+++ GIVEN MATERIAL
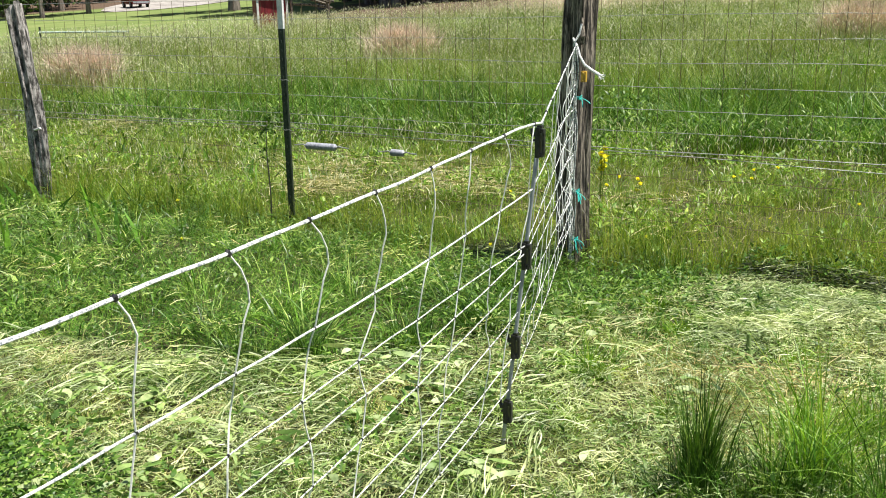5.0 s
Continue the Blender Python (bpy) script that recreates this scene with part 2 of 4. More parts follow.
def ground_material():
    m = Nodes("pasture_soil")
    pos = m.place()
    a, b, c = m.noise(0.35, 4, pos), m.noise(7, 5, pos), m.noise(70, 3, pos)
    near = m.ramp(b, [(0.3, (0.018, 0.020, 0.009)), (0.5, (0.045, 0.050, 0.018)), (0.68, (0.095, 0.088, 0.040))])
    near = m.mix(0.6, near, m.ramp(c, [(0.3, (0.014, 0.016, 0.007)), (0.7, (0.10, 0.10, 0.042))]))
    lawn = m.ramp(a, [(0.3, (0.11, 0.165, 0.045)), (0.7, (0.20, 0.235, 0.085))])
    tan = m.ramp(a, [(0.3, (0.25, 0.205, 0.135)), (0.7, (0.34, 0.285, 0.20))])

    def step(x, lo, hi):
        n = m.add("ShaderNodeMapRange", Value=x)
        n.inputs[1].default_value, n.inputs[2].default_value = lo, hi
        return n.outputs[0]

    def blend(kx, ky):
        n = m.add("ShaderNodeVectorMath", Vector=pos)
        n.operation = "DOT_PRODUCT"
        n.inputs[1].default_value = (kx, ky, 0)
        w = m.add("ShaderNodeMath")
        w.operation = "MULTIPLY_ADD"
        m.t.links.new(a, w.inputs[0])
        w.inputs[1].default_value = 6.0
        m.t.links.new(n.outputs["Value"], w.inputs[2])
        return w.outputs[0]
    far = m.add("ShaderNodeVectorMath", Vector=pos)
    far.operation = "DISTANCE"
    far.inputs[1].default_value = (0.99, 0.93, 0)
    ring = m.add("ShaderNodeMath")
    ring.operation = "MULTIPLY_ADD"
    m.t.links.new(a, ring.inputs[0])
    ring.inputs[1].default_value = 4.0
    m.t.links.new(far.outputs["Value"], ring.inputs[2])
    beyond = step(ring.outputs[0], 33, 34.5)
    right = step(blend(1, 0.37), 0, 5)
    mown = m.mix(1.0, step(blend(-1, -0.35), 18, 20), beyond, "MULTIPLY")
    litter = m.ramp(b, [(0.3, (0.05, 0.035, 0.025)), (0.7, (0.16, 0.11, 0.08))])
    wood = step(blend(1, 0.66), 0, 5)
    edge = step(blend(-1, -0.93), 3, 8)
    deep = step(ring.outputs[0], 101, 105)
    shade = m.mix(wood, m.mix(m.mix(1.0, edge, deep, "MULTIPLY"), lawn, litter), litter)
    col = m.mix(mown, m.mix(beyond, near, m.mix(right, shade, tan)), m.mix(m.mix(1.0, edge, deep, "MULTIPLY"), lawn, litter))
    m.put(m.bsdf, "Base Color", col)
    m.put(m.bsdf, "Roughness", 0.95)
    m.put(m.bsdf, "Specular IOR Level", 0.15)
    m.bump(c, 0.8, 0.02)
    return m.mat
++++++
» **WRITTEN EXERCISE**: Exactly as written, return the lines from the line containing "Continue the Blender" through the line containing "return n.outputs[0]", both included.

» **RESPONSE BELOW**:
Continue the Blender Python (bpy) script that recreates this scene with part 2 of 4. More parts follow.
def ground_material():
    m = Nodes("pasture_soil")
    pos = m.place()
    a, b, c = m.noise(0.35, 4, pos), m.noise(7, 5, pos), m.noise(70, 3, pos)
    near = m.ramp(b, [(0.3, (0.018, 0.020, 0.009)), (0.5, (0.045, 0.050, 0.018)), (0.68, (0.095, 0.088, 0.040))])
    near = m.mix(0.6, near, m.ramp(c, [(0.3, (0.014, 0.016, 0.007)), (0.7, (0.10, 0.10, 0.042))]))
    lawn = m.ramp(a, [(0.3, (0.11, 0.165, 0.045)), (0.7, (0.20, 0.235, 0.085))])
    tan = m.ramp(a, [(0.3, (0.25, 0.205, 0.135)), (0.7, (0.34, 0.285, 0.20))])

    def step(x, lo, hi):
        n = m.add("ShaderNodeMapRange", Value=x)
        n.inputs[1].default_value, n.inputs[2].default_value = lo, hi
        return n.outputs[0]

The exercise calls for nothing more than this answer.